>>

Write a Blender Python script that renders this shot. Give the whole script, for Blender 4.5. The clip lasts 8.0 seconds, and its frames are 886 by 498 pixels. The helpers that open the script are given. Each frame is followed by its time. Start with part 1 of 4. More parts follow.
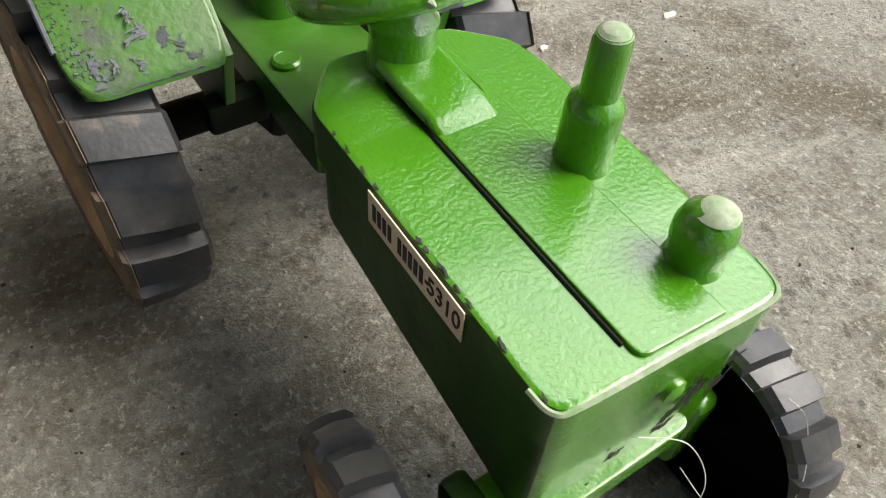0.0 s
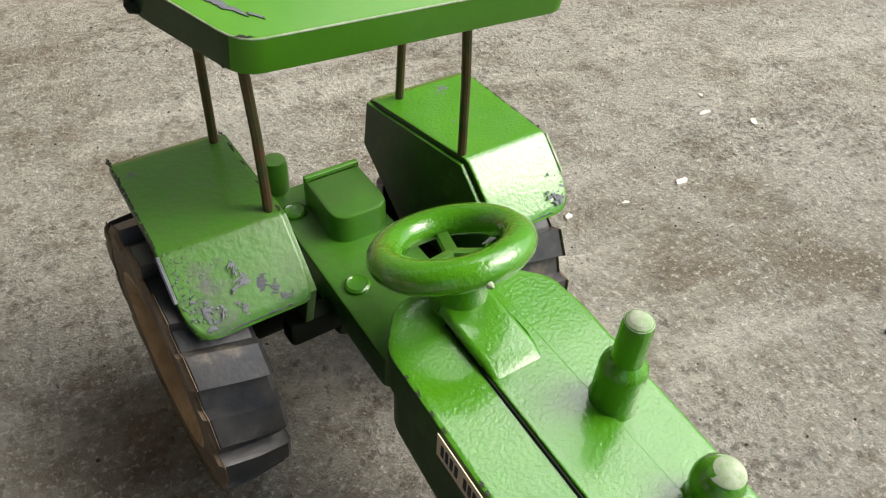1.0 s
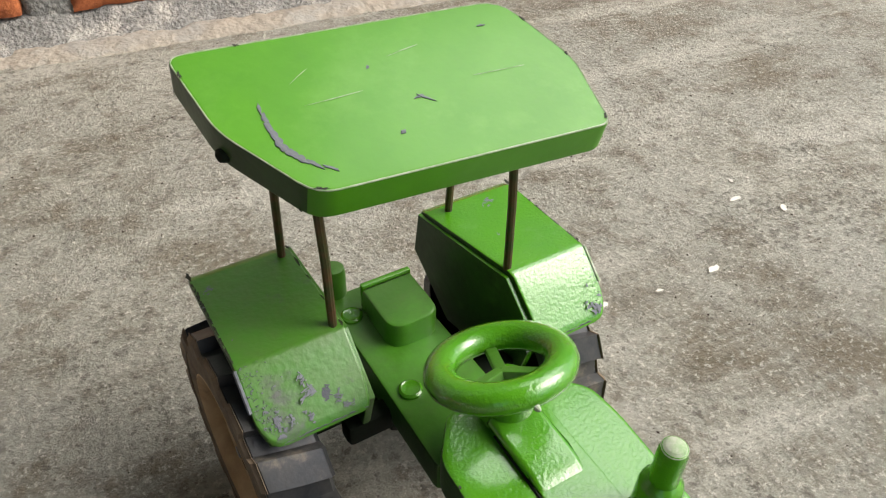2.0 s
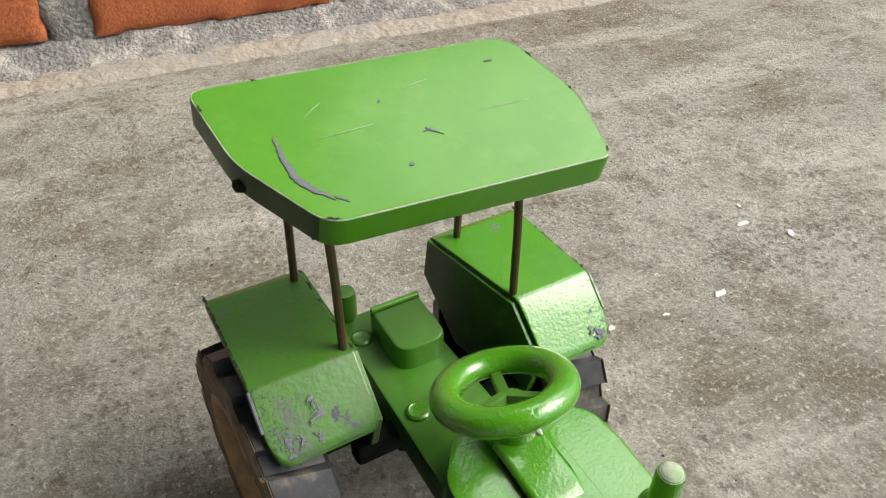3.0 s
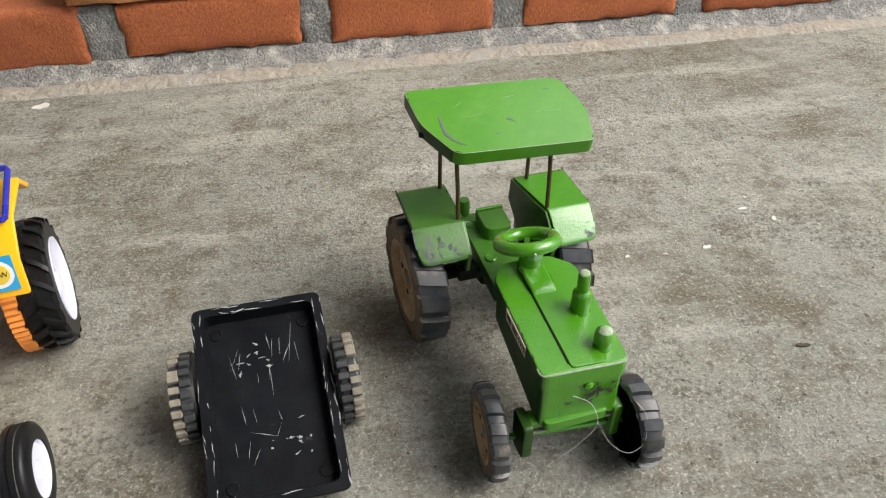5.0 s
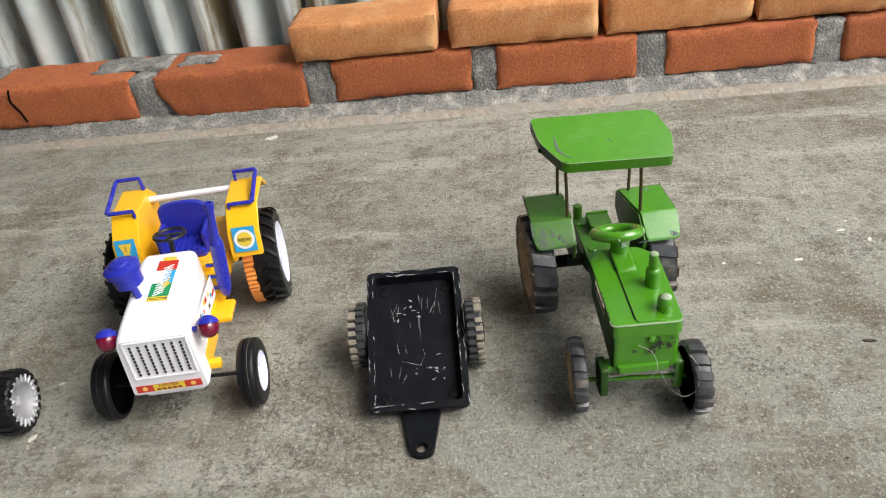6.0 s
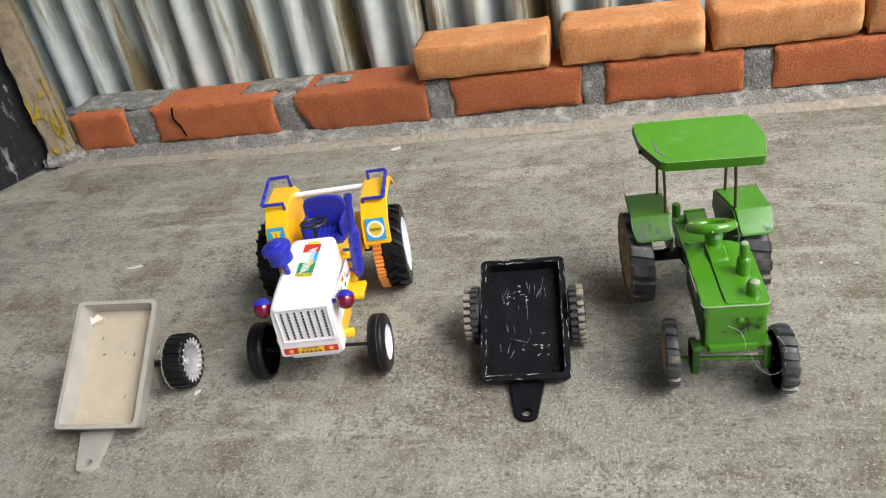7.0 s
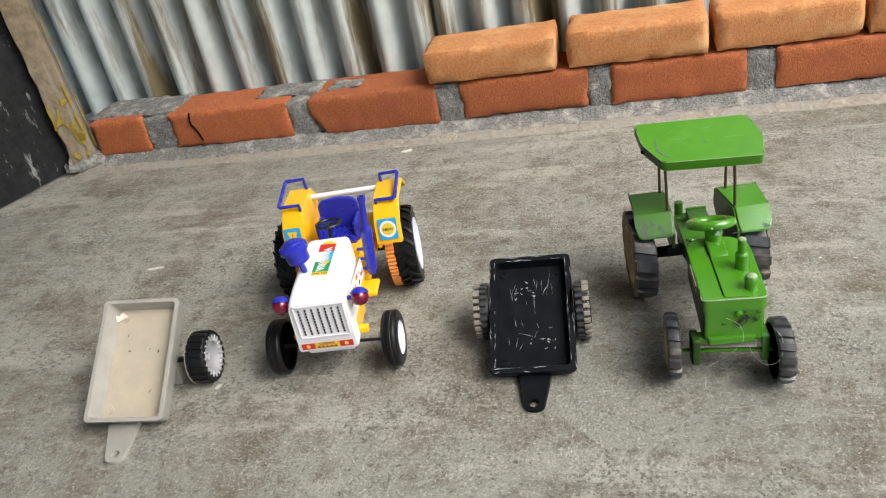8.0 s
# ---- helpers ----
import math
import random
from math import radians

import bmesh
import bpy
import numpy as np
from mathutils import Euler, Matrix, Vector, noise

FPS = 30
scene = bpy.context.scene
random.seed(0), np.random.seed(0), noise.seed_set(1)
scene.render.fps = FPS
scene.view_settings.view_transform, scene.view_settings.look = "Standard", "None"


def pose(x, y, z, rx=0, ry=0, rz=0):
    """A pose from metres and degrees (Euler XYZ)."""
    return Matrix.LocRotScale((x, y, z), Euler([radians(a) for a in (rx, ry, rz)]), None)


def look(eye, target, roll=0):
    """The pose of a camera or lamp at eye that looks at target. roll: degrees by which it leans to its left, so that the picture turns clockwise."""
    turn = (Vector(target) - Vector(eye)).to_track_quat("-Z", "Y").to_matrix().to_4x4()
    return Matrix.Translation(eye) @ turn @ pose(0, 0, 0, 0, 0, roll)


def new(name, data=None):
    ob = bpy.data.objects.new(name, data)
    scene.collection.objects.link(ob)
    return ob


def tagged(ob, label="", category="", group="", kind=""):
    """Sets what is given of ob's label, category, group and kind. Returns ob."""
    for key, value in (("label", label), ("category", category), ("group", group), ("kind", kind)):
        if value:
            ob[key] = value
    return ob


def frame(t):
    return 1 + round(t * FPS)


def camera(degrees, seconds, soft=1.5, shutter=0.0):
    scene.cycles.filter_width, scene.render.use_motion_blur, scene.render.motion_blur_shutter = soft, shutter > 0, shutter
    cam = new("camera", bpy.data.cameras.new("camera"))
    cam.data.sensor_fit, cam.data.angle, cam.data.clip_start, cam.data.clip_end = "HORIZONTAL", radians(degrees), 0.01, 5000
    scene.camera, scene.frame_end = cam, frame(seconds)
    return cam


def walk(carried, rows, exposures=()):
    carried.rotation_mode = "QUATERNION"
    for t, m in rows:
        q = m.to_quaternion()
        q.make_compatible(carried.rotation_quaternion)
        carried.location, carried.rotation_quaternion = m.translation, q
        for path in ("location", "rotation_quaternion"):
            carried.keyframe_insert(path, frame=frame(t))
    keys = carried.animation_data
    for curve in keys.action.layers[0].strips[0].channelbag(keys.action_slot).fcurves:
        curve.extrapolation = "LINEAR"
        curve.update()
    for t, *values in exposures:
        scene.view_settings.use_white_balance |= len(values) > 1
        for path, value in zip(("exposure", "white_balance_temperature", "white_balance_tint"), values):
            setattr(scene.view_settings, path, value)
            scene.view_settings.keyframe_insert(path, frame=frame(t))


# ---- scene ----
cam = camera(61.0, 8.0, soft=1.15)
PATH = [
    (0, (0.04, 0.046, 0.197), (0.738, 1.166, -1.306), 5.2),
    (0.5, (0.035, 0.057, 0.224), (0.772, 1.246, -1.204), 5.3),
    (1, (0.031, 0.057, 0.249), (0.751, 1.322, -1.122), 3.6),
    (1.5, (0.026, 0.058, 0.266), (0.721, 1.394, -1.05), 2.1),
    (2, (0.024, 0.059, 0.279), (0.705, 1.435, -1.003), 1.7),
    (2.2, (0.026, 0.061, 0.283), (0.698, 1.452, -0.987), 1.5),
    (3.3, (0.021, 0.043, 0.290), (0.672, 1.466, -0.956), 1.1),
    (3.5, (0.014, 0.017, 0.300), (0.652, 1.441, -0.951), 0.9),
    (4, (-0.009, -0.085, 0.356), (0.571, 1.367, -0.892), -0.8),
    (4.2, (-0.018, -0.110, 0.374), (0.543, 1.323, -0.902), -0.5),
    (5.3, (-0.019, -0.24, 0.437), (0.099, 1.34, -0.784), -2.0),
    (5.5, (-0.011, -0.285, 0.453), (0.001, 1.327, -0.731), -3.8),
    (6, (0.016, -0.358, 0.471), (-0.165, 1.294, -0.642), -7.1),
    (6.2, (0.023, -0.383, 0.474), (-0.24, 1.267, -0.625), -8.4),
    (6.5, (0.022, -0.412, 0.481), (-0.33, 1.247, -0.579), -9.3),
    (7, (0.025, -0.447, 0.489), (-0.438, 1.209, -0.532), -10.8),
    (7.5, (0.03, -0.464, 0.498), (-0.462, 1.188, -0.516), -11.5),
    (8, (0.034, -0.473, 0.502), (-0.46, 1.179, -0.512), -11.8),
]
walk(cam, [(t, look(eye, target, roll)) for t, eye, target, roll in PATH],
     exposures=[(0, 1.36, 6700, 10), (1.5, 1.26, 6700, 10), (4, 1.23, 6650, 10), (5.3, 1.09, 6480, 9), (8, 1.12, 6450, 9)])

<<

**REQUIREMENT:** Quote the preceding listing precisely and completely, omitting its images.

**EXERCISE OUTPUT:**
Write a Blender Python script that renders this shot. Give the whole script, for Blender 4.5. The clip lasts 8.0 seconds, and its frames are 886 by 498 pixels. The helpers that open the script are given. Each frame is followed by its time. Start with part 1 of 4. More parts follow.
0.0 s
1.0 s
2.0 s
3.0 s
5.0 s
6.0 s
7.0 s
8.0 s
# ---- helpers ----
import math
import random
from math import radians

import bmesh
import bpy
import numpy as np
from mathutils import Euler, Matrix, Vector, noise

FPS = 30
scene = bpy.context.scene
random.seed(0), np.random.seed(0), noise.seed_set(1)
scene.render.fps = FPS
scene.view_settings.view_transform, scene.view_settings.look = "Standard", "None"


def pose(x, y, z, rx=0, ry=0, rz=0):
    """A pose from metres and degrees (Euler XYZ)."""
    return Matrix.LocRotScale((x, y, z), Euler([radians(a) for a in (rx, ry, rz)]), None)


def look(eye, target, roll=0):
    """The pose of a camera or lamp at eye that looks at target. roll: degrees by which it leans to its left, so that the picture turns clockwise."""
    turn = (Vector(target) - Vector(eye)).to_track_quat("-Z", "Y").to_matrix().to_4x4()
    return Matrix.Translation(eye) @ turn @ pose(0, 0, 0, 0, 0, roll)


def new(name, data=None):
    ob = bpy.data.objects.new(name, data)
    scene.collection.objects.link(ob)
    return ob


def tagged(ob, label="", category="", group="", kind=""):
    """Sets what is given of ob's label, category, group and kind. Returns ob."""
    for key, value in (("label", label), ("category", category), ("group", group), ("kind", kind)):
        if value:
            ob[key] = value
    return ob


def frame(t):
    return 1 + round(t * FPS)


def camera(degrees, seconds, soft=1.5, shutter=0.0):
    scene.cycles.filter_width, scene.render.use_motion_blur, scene.render.motion_blur_shutter = soft, shutter > 0, shutter
    cam = new("camera", bpy.data.cameras.new("camera"))
    cam.data.sensor_fit, cam.data.angle, cam.data.clip_start, cam.data.clip_end = "HORIZONTAL", radians(degrees), 0.01, 5000
    scene.camera, scene.frame_end = cam, frame(seconds)
    return cam


def walk(carried, rows, exposures=()):
    carried.rotation_mode = "QUATERNION"
    for t, m in rows:
        q = m.to_quaternion()
        q.make_compatible(carried.rotation_quaternion)
        carried.location, carried.rotation_quaternion = m.translation, q
        for path in ("location", "rotation_quaternion"):
            carried.keyframe_insert(path, frame=frame(t))
    keys = carried.animation_data
    for curve in keys.action.layers[0].strips[0].channelbag(keys.action_slot).fcurves:
        curve.extrapolation = "LINEAR"
        curve.update()
    for t, *values in exposures:
        scene.view_settings.use_white_balance |= len(values) > 1
        for path, value in zip(("exposure", "white_balance_temperature", "white_balance_tint"), values):
            setattr(scene.view_settings, path, value)
            scene.view_settings.keyframe_insert(path, frame=frame(t))


# ---- scene ----
cam = camera(61.0, 8.0, soft=1.15)
PATH = [
    (0, (0.04, 0.046, 0.197), (0.738, 1.166, -1.306), 5.2),
    (0.5, (0.035, 0.057, 0.224), (0.772, 1.246, -1.204), 5.3),
    (1, (0.031, 0.057, 0.249), (0.751, 1.322, -1.122), 3.6),
    (1.5, (0.026, 0.058, 0.266), (0.721, 1.394, -1.05), 2.1),
    (2, (0.024, 0.059, 0.279), (0.705, 1.435, -1.003), 1.7),
    (2.2, (0.026, 0.061, 0.283), (0.698, 1.452, -0.987), 1.5),
    (3.3, (0.021, 0.043, 0.290), (0.672, 1.466, -0.956), 1.1),
    (3.5, (0.014, 0.017, 0.300), (0.652, 1.441, -0.951), 0.9),
    (4, (-0.009, -0.085, 0.356), (0.571, 1.367, -0.892), -0.8),
    (4.2, (-0.018, -0.110, 0.374), (0.543, 1.323, -0.902), -0.5),
    (5.3, (-0.019, -0.24, 0.437), (0.099, 1.34, -0.784), -2.0),
    (5.5, (-0.011, -0.285, 0.453), (0.001, 1.327, -0.731), -3.8),
    (6, (0.016, -0.358, 0.471), (-0.165, 1.294, -0.642), -7.1),
    (6.2, (0.023, -0.383, 0.474), (-0.24, 1.267, -0.625), -8.4),
    (6.5, (0.022, -0.412, 0.481), (-0.33, 1.247, -0.579), -9.3),
    (7, (0.025, -0.447, 0.489), (-0.438, 1.209, -0.532), -10.8),
    (7.5, (0.03, -0.464, 0.498), (-0.462, 1.188, -0.516), -11.5),
    (8, (0.034, -0.473, 0.502), (-0.46, 1.179, -0.512), -11.8),
]
walk(cam, [(t, look(eye, target, roll)) for t, eye, target, roll in PATH],
     exposures=[(0, 1.36, 6700, 10), (1.5, 1.26, 6700, 10), (4, 1.23, 6650, 10), (5.3, 1.09, 6480, 9), (8, 1.12, 6450, 9)])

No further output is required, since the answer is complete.